The ship The Flipflopi measures no less than 9 meters (30 feet). Maybe that is not a striking aspect, but the construction material definitely is: the ship is made entirely from recycled plastic. Stranded slippers, bags and bottles once again set out to water facing a new challenge: sailing around Lake Victoria in a month to raise awareness around single-use plastic.
“Africa is said to have only beautiful beaches. Natural beauty, pearl white, a feast for the eye,” Dipesh Pabari commences. “But many of those beaches are covered with discarded plastic.” With this in mind, Pabari started The Flipflopi project, together with two companions, Ben Morison and Ali Skanda. “It is a genuine passion-project. We want to make as many people as possible aware of the plastic problem.”
It took the men nearly two years to build the 9 meter Flipflopi-ship in Lamu. “In the beginning, we failed constantly. The boat wouldn’t float or it would break.” The Flipflopi was finished after a lot of trial and error: then the ship was ready to sail around Lake Victoria. “It is incredibly solid and we have no problems on the lake at all.” Only as the ship returns to its berth in the port of Lamu, some cracks appear. Pabari chuckles: “This says more about the quality of the roads, here in Kenya, than about the Flipflopi.”
Start in Kisumu
The Flipflopi crew starts the trip around Lake Victoria from Kisumu, Kenya. “This is where we organize activities with musicians, artists and recycling workshops for a whole month,” Pabari proudly states. From this point, the ship will sail to fifteen locations around the lake and some of the islands will be visited. “Everywhere we moor, we create big events. From bazaars where the locals exhibit and sell their recycled items, to workshops, discussions with local politicians and creating art projects of plastic.”
Pabari doesn’t want to inspire young people only: “The plastic problem covers all ages. Yes, young people have the future, but we also want to reach adults. They set an example and could change their ways and habits even now.” Pabari sees Africa grow and hopes to be able to steer it into the right direction. “We are now getting to a point where we can get ahead of the over-consumption of plastic. If we can turn the tide in time, future generations will be able to live in a beautiful, clean Africa.”
The ship had to be a dhow
The ship, The Flipflopi, owes its name to the thousands of flipflops that form the bottom. The ship was constructed as a dhow-boat deliberately. “The dhow is a real symbol for the whole of Africa. These ships have been sailing our waters for thousands of years. It is a binding symbol that covers many countries.” Co-founder Ali Skanda comes from a family that made dhows day in day out. His expertise helped to build the Flipflopi.

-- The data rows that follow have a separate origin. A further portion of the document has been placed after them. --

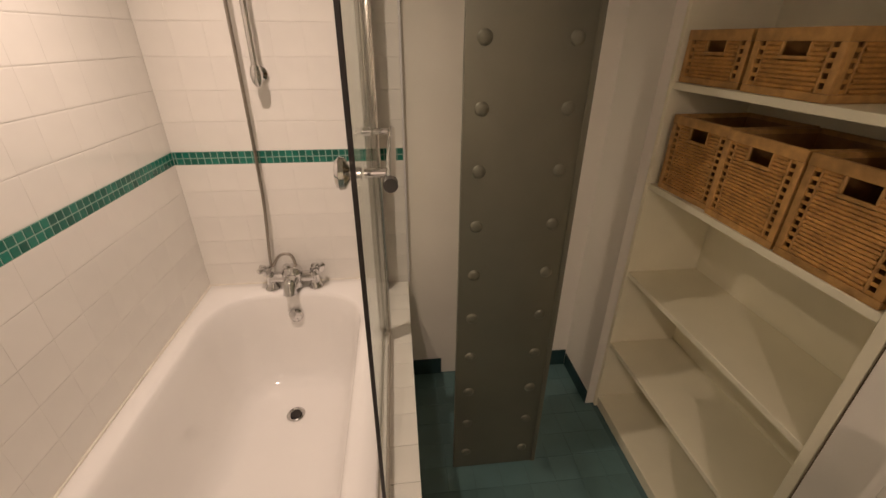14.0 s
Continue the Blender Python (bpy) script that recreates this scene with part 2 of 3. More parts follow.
bath_panel = built("bath_panel", boxed((0.70, HALF_Y1, 0), (BATH_X - D, 0.0, 0.53 - D)), GROUT, "tiled panel and ledge along the side of the bath", "bath panel")
bm = boxed((0, -2.767, LEDGE_Z - 0.022), (BOXED + 0.012, HALF_Y0 - 0.001, LEDGE_Z), 0.003, 2)
marble_shelf = built("marble_shelf", bm, MARBLE, "veined white marble shelf above the toilet cistern", "shelf", smooth=40)

# skirting with a rounded top edge
for nm, lo, hi in (("skirting_half", (BOXED, HALF_Y0 - 0.006, 0), (HALF_X + 0.004, HALF_Y0 - 0.0005, 0.086)),
                   ("skirting_back", (BATH_X + 0.001, -0.006, 0), (0.944, D - 0.001, 0.09)),
                   ("skirting_corner", (1.246, -0.006, 0), (1.564, D - 0.001, 0.09)),
                   ("skirting_return", (1.564, -0.257, 0), (1.5695, -0.006, 0.07)),
                   ("skirting_right", (RIGHT - 0.006, FRONT_Y, 0), (RIGHT - 0.0005, -1.049, 0.085))):
    built(nm, boxed(lo, hi, 0.002, 1), SKIRT, "dark teal vinyl skirting along the wall", "skirting", smooth=40)
bm = boxed((BATH_X, -0.010, 0.53), (BATH_X + 0.008, D - 0.001, CEIL - 0.001), 0.002)
built("trim", bm, PLASTIC, "narrow white tile trim at the end of the bath", "trim", smooth=40)

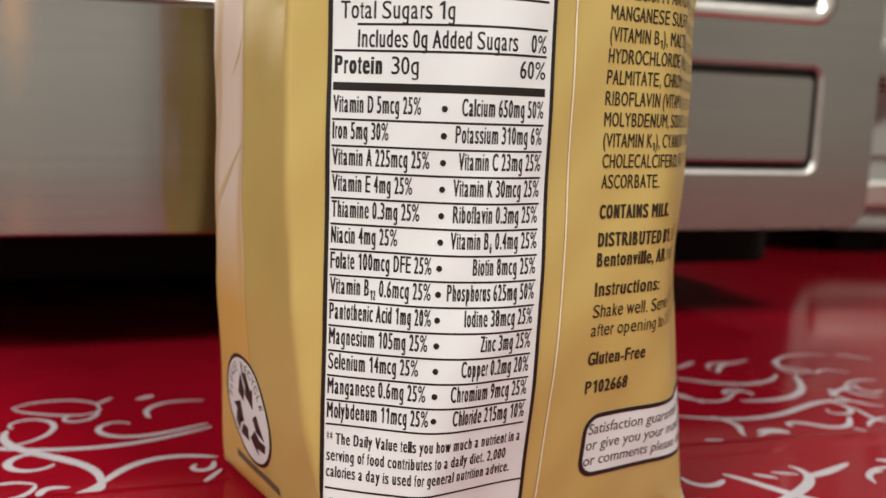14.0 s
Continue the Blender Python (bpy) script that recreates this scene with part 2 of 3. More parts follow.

The team has realized that their ship is doing well, even at sea, and wants to share the technology with everyone. “During our journeys we teach our techniques to local fishermen. That will enable them to also build ships and parts out of plastic.” In the course of this month, the organization will also publish a toolkit, so everyone can build ships from recycled plastic.
Researchers and artists
On the route on the waters of Uganda and Tanzania, the crew also works on water research on the lake. It is the first time that research is done on the quantities of microplastic in the surface water and deeper waters of Lake Victoria. “Huge amounts of data were collected. The researchers are very excited, but now they have to work very hard to show results.” The results are currently being analyzed in cooperation with the universities of Dar es Salaam and Northumbria.
Also, famous artists are playing their part: “Kenyan rapper, Juliani, joined us to discuss things with people around the lake” The rapper has made statements about recycling and single-use-plastics before. “His presence means a lot to the people. The greatest thing is, on the basis of this trip, Juliani wrote a song about plastic pollution; we will bring it out together.”
Battle against single-use-plastic
“Although there are laws and regulations in Uganda, Kenya and Tanzania, restricting the plastic pollution, still we are here to take action for plastic awareness,” says Pabari. In the field of plastic legislation, the three countries find themselves at different stages. In Uganda, the proposed Act still hasn’t been adopted. “In Kenya and Tanzania, although the laws have been adopted, the regulations are showing several slipups. For example, in protected areas in Kenya you can still find many plastic straws.”
“Our visit to Uganda has revived the plastic Law.” Sylvia Nagginda, Queen of Buganda, an historical kingdom in Uganda, even personally signed an important petition: “Her signing this single-use-plastic ban petition means it will be brought to the attention of the right people. That is our goal exactly.” At this moment, the lawyers of Flipflopi and the Ugandese authorities are looking together as to how a plastic ban can actually be introduced.
The next adventures
Due to setbacks, the future plans of The Flipflopi are further away than planned. “We recently had a fire in our ship yard. The Flipflopi was unscathed, but much of the machinery was affected. We are currently rebuilding this, but it has caused us to postpone our plans.” The shipbuilders are working on a new Flipflopi, that will be twice as big. “The new one will be over 20 meters (60 feet) long and must be able to travel even greater distances. We’re not sure yet where we’re going, but it is obvious that our battle has not ended yet.”